A Manchester Township man would likely have been fitted with an electronic house-arrest monitoring device early this week, had he not been arrested for allegedly killing his on-again, off-again girlfriend, the head of the county's probation department said.
"House arrest is a tool," said Al Sabol, chief officer of the York County Adult Probation Department. "It's an alternative to incarceration, but it's not a magic guarantee that people will not violate their conditions or commit new offenses. Ultimately, an offender is responsible for his or her own actions."
Ross William Crawford, 41, of 570 Harvest Drive, remains in county prison without bail. He's charged with homicide in last week's death of C. Jennifer Dowell.
He'd been out of prison for less than three weeks when Dowell, 53, was killed.
Crawford was locked up from March 14 until May 21 on a probation violation for a 2010 case in which Dowell was the victim. His probation was violated because he incurred a new charge on March 6 -- a summary harassment citation, again with Dowell listed as the victim, according to court records.
On May 21, as part of an agreed-upon resolution between the prosecution and defense, Crawford was released from prison and ordered to spend nearly four months on house arrest for the probation violation, defense attorney Ron Gross has said.
Ankle cuff: As part of his house arrest, Crawford was to be fitted with an ankle cuff that would alert probation officers if he left his home.
"Generally speaking, there's usually about a one- to two-week lag in getting someone hooked up for house arrest," Sabol said. Factors that could delay that process include availability of manpower and equipment, giving the defendant time to have a phone line installed in their home and the volume of people that must be hooked up in any given week, he said.
The York County Adult Probation Department is currently supervising about 10,000 offenders, according to Sabol -- ranging from people sentenced to non-reporting probation, to those on house arrest for pending or resolved cases, to people under the most intensive supervision.
The department has 74 probation officers, with about 52 or 54 of them actively supervising offenders, Sabol said.
'Difficult to prevent': "This is not total confinement. If someone really wants to go out and do harm ... to someone else, that is very difficult to prevent," he said, adding that even if Crawford had been fitted with an electronic ankle cuff "that doesn't mean this tragic event would have been prevented."
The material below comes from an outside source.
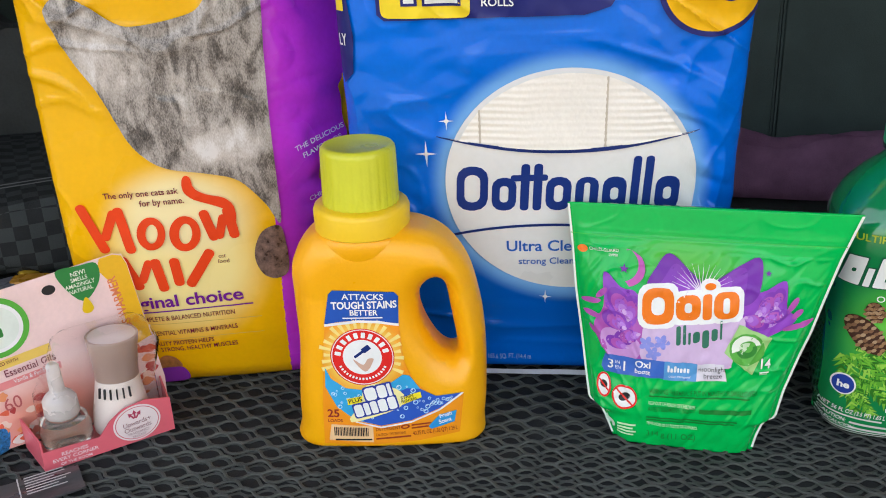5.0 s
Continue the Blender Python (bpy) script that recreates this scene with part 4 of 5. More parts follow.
    blocks([(0.98, 0, 1.55, 0.5, 0.62), (0.76, 0, 1.16, 0.36, 0.5), (0.27, 0, 1.62), (0.27, 0, 1.62), (0.78, 0, 1.16, 0.36, 0.5), (0.70, 0, 1.16, 0.26, 0.66), (0.72, 0, 1.16, 0.34, 0.36), (0.25, 0, 1.85), (0.25, 0, 1.85), (0.72, 0, 1.16, 0.34, 0.36)], (-10.7, 17.05), 2.55, s, 0.0019, word, t, 0.6, gap=0.125, slant=0.05)
    decal("word_shape", [box(-6.3, 19.75, -3.4, 20.3, 0.2, 1)], s, 0.0021, word, t)
    words("TOILET PAPER", 0.32, (4.25, 16.75), s, 0.0022, NAVY, t, 1, 0.88)
    words("Ultra CleanCare", 1.0, (-6.75, 13.25), s, 0.0022, ink(0.03, 0.13, 0.5), t, 1, 1.0, 0.02)
    words("strong CleaningRipples", 0.62, (-5.75, 12.0), s, 0.0022, ink(0.03, 0.13, 0.5), t, 1, 1.0, 0.01)
    for u, v, r in ((-12.9, 22.1, 1.2), (-11.2, 24.9, 0.8), (8.7, 16.6, 0.8), (-3.5, 8.8, 0.7)):
        decal("sparkle", [[(u + (r if i % 2 == 0 else r * 0.13) * math.sin(i * math.pi / 4) * (0.75 if i % 4 == 2 else 1), v + (r if i % 2 == 0 else r * 0.13) * math.cos(i * math.pi / 4)) for i in range(8)]], s, 0.0018, ink(0.75, 0.85, 0.93), t)
        decal("sparkle", [ellipse(u, v, 0.18, n=12)], s, 0.0020, WHITE, t)
    navy = ink(0.02, 0.025, 0.16)
    yellow = ink(0.88, 0.66, 0.03)
    decal("navy_field", [[(-15.9, 33.2), (-15.4, 32.75), (-8.0, 32.9), (-1.0, 33.0), (0.8, 33.6), (1.6, 34.8), (1.7, 41.0), (-16.0, 41.0)]], s, 0.0022, navy, t, step)
    decal("yellow_field", [box(-15.6, 32.95, -9.1, 40.5, 0.5)], s, 0.0030, yellow, t, step)
    for grow, m, h in ((0.11, navy, 0.0037), (0.045, WHITE, 0.0044)):
        words("12", 3.3, (-12.3, 34.2), s, h, m, t, 0, 1.0, grow, "CENTER")
    words("FAMILY", 2.0, (-8.35, 34.75), s, 0.0034, WHITE, t, -1, 1.12, 0.045)
    words("ROLLS", 0.58, (-8.35, 33.75), s, 0.0034, WHITE, t, 0, 1.0, 0.02)
    decal("gold_rim", [ellipse(7.95, 35.15, 3.95, n=64)], s, 0.0026, navy, t, step)
    decal("gold_disc", [ellipse(7.95, 35.15, 3.55, n=64)], s, 0.0034, ink(0.88, 0.48, 0.01), t, step)
    words("$5", 2.6, (8.2, 33.9), s, 0.0042, navy, t, 0, 1.0, 0.05, "CENTER")
    decal("film_print", [[(-18.95, 27.8), (-18.2, 28.6), (-17.9, 31.5), (-18.4, 36), (-18.9, 41), (-19.2, 41), (-19.25, 29)]], s, 0.0014, navy, t, step)
    decal("film_print", [[(-19.15, 33.4), (-18.5, 33.4), (-18.6, 40.5), (-19.15, 40.5)]], s, 0.0020, yellow, t, step)
    words("LY", 0.9, (-19.1, 30.8), s, 0.0022, WHITE, t, 0, 0.45, 0.03)
    words("165.6 SQ. FT. (14.4 m", 0.55, (-8.5, 2.0), s, 0.0016, ink(0.35, 0.5, 0.8), t, 1, 0.55)
    decal("clear_hem", [[(-18.0, 0.25), (9.5, 0.25), (9.5, 0.85), (-18.0, 0.75)]], s, 0.0014, ink(0.62, 0.66, 0.75), t, step)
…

Crawford was under supervision and had been seen several times by probation officers after being released from prison, Sabol said.
"This case wasn't really handled any differently than any other case," he said. "Part of our mission statement is ... protection of the community. And we take that very seriously. ... Obviously, our sympathy goes out to the victim and her family."
Sabol said his department is reviewing what happened.
"We are constantly looking at our policies and procedures, and ways we can do things better," he said. "We do the best we can."
Together or not? Court documents reveal Crawford and Dowell had a turbulent, on-again, off-again relationship. Police arrested Crawford a number of times over the past three years for alleged crimes against Dowell, including aggravated assault, arson, burglary, making terroristic threats, theft and other offenses.
Some of those charges were dismissed because Dowell wouldn't appear in court to testify against him, records reveal.
"They had a very unhealthy relationship," Gross, Crawford's defense attorney, said.
Investigators are still trying to determine whether the two were back together at the time of her death, according to Chief Mark Bentzel of Northern York County Regional Police.
He confirmed neighbors saw Crawford and Dowell sitting together on her patio June 2, but noted that doesn't mean Dowell willingly let him in last week.
"I don't know if we'll be able to make that determination," Bentzel said.